#### Excerpted data:
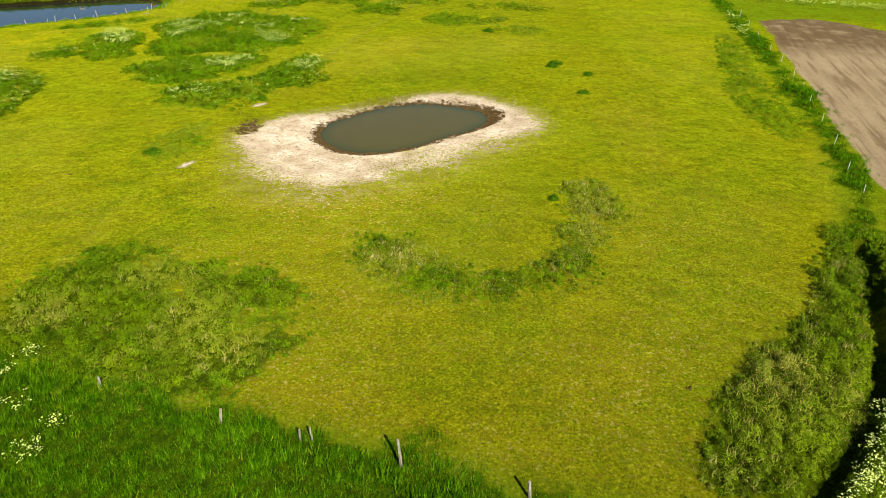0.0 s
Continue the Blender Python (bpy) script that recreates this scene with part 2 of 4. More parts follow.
def plough_mask(x, y):
    """Metres outside the ploughed field."""
    ax, ay, bx, by = 33.6, 45.0, 47.0, 108.5
    n = math.hypot(bx - ax, by - ay)
    side = ((x - ax) * (by - ay) - (y - ay) * (bx - ax)) / n + 1.6 * (fbm(x, y, 4.0, 88) - 0.5)
    top = y - 111.0 + 0.05 * (x - 52.0) ** 2 * (x > 52) + 0.5 * np.maximum(50.0 - x, 0) + 3.0 * (fbm(x, y, 5.0, 89) - 0.5)
    return np.maximum(np.maximum(-side, np.minimum(top, 60.0)), 32.0 - y + 4.0 * (fbm(x, y, 5.0, 93) - 0.5))


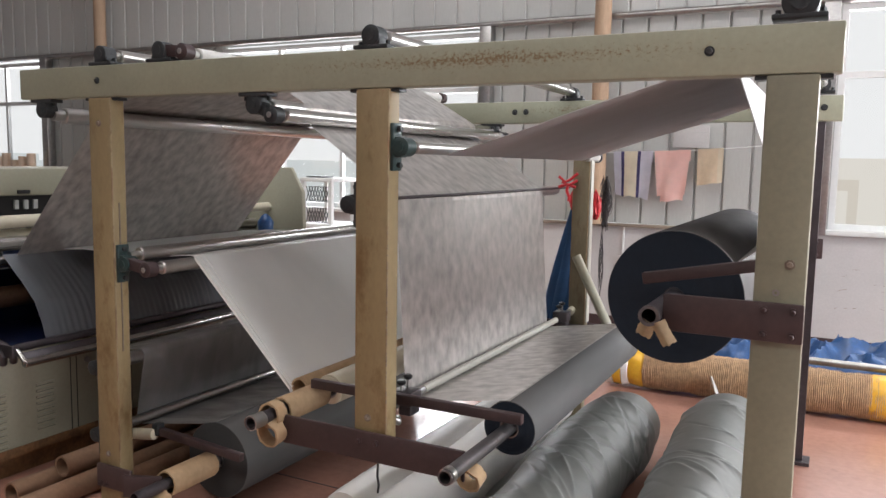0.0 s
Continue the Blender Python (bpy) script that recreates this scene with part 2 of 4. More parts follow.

#### Given request:
Extract the full listing above verbatim; pictures are to be left out of the copy.

#### Solution for this task:
0.0 s
Continue the Blender Python (bpy) script that recreates this scene with part 2 of 4. More parts follow.
def plough_mask(x, y):
    """Metres outside the ploughed field."""
    ax, ay, bx, by = 33.6, 45.0, 47.0, 108.5
    n = math.hypot(bx - ax, by - ay)
    side = ((x - ax) * (by - ay) - (y - ay) * (bx - ax)) / n + 1.6 * (fbm(x, y, 4.0, 88) - 0.5)
    top = y - 111.0 + 0.05 * (x - 52.0) ** 2 * (x > 52) + 0.5 * np.maximum(50.0 - x, 0) + 3.0 * (fbm(x, y, 5.0, 89) - 0.5)
    return np.maximum(np.maximum(-side, np.minimum(top, 60.0)), 32.0 - y + 4.0 * (fbm(x, y, 5.0, 93) - 0.5))


0.0 s
Continue the Blender Python (bpy) script that recreates this scene with part 2 of 4. More parts follow.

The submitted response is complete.